Risk stratification is essential for effective targeting of prevention, management and treatment strategies in individuals who are most likely to benefit. This requires to estimate the absolute risk of unfavorable outcomes in individual patients, and to implement risk prediction models that combine information from social determinants of health, signs and symptoms, comorbidity data, imaging results or laboratory markers. Prediction models can particularly be useful during emerging outbreaks where large numbers of people need to be screened for disease and assessed for subsequent outcomes. For instance, more than 60 prediction models have been developed during the past few months for diagnosing coronavirus disease 2019 (covid-19), for assessing the risk of infection, and for estimating subsequent prognosis.
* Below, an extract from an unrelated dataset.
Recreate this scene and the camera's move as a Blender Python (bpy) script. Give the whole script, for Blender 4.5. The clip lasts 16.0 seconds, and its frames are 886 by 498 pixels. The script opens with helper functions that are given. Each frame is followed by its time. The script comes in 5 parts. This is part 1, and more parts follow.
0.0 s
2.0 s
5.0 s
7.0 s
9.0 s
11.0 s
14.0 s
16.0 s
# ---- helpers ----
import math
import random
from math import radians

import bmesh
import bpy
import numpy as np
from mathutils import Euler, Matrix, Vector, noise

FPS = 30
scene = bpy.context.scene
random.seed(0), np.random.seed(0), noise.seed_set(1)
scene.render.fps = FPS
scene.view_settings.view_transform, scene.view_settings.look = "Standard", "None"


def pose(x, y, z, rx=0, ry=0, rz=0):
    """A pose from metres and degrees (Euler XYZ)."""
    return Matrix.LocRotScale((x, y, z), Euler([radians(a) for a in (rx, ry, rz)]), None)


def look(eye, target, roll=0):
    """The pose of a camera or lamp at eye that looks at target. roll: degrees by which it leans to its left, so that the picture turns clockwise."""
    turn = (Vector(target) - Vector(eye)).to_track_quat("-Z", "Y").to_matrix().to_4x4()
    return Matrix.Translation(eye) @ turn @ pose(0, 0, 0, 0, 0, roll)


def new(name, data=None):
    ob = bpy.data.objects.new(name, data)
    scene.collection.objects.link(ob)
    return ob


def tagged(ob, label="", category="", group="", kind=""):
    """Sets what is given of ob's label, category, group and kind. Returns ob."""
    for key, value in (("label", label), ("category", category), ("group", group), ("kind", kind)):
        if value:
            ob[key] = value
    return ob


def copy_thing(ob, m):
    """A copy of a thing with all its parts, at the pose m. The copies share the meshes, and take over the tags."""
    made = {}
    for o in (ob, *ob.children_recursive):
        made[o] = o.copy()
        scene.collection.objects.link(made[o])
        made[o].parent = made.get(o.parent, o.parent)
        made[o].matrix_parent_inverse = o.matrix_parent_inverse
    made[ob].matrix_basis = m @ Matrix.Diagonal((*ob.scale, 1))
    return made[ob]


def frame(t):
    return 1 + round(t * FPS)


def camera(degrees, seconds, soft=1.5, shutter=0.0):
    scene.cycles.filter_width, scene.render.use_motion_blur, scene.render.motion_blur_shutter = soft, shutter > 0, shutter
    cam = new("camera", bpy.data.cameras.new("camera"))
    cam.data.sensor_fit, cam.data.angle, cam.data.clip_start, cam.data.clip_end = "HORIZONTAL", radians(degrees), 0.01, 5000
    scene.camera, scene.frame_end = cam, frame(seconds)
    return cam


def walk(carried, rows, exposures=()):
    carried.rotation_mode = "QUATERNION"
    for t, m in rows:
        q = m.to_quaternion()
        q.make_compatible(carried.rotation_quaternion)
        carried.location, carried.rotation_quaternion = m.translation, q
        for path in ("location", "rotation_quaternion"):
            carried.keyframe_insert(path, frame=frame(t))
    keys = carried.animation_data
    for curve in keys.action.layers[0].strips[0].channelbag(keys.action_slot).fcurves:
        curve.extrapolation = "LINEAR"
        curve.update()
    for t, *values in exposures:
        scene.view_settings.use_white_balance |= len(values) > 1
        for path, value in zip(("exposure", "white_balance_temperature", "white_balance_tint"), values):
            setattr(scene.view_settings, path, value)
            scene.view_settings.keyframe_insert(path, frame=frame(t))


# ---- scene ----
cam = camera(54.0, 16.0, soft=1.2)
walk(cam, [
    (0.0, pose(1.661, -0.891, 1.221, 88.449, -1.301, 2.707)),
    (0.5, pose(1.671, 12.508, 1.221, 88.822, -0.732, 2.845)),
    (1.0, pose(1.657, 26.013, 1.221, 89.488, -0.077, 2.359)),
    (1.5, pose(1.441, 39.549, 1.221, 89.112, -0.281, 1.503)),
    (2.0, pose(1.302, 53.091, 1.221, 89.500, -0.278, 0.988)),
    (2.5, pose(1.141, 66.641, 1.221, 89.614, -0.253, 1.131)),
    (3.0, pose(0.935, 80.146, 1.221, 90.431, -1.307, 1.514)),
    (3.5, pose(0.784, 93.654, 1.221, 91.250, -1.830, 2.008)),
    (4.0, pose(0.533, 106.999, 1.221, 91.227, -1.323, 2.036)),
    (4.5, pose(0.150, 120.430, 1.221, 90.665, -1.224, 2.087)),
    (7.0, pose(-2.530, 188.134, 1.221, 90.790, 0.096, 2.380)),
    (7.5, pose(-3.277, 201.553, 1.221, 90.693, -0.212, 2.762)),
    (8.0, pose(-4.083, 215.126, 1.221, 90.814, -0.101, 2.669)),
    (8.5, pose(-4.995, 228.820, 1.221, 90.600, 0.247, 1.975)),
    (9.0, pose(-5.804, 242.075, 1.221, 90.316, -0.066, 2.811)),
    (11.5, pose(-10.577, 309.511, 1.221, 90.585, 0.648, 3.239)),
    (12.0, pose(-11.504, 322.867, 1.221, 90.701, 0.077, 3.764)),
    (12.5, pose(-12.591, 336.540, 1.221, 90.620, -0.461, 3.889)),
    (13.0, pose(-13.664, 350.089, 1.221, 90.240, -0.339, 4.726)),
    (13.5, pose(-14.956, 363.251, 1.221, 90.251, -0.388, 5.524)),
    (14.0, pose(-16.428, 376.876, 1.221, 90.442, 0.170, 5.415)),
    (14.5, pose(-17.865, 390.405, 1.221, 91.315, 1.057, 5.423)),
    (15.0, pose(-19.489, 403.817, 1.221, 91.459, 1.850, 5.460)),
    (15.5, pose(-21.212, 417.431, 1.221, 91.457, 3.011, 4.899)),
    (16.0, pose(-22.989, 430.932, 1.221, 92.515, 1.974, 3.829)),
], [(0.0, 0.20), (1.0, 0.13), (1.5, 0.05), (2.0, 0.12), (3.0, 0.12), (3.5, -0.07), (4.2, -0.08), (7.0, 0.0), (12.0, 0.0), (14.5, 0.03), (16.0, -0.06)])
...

Unfortunately, the development and validation of prediction models is not straightforward during an emerging outbreak. Due to reseource constraints, existing cohorts are often small, adopt selective, often pathogen specific design choices, and focus on a limited set of exposures and data types. In addition, many studies are conducted hastily, analyzed using inappropriate statistical methods and poorly reported. As a consequence, the vast majority of developed prediction models are unreliable and unsuitable for use in routine care.
Collaborative research is urgently needed to defragment ongoing research activities, and to improve the overall quality and validity of clinical prediction models. For this reason, there is an increasing demand to share participant-level data and to perform a cross-cohort analysis. This strategy is also known as individual participant data meta-analysis (IPD-MA), and directly facilitates testing of developed prediction models across different health care settings, time periods and clinical phenotypes.
In this talk, I will introduce key principles of risk prediction modelling and discuss the opportunities of performing an IPD-MA. I will provide several illustrations, and explain statistical methods to address the presence of harmonization issues, missing data, and between-study heterogeneity. Finally, I will highlight recent iniatives aiming to improve the prediction of Zika virus and covid-19.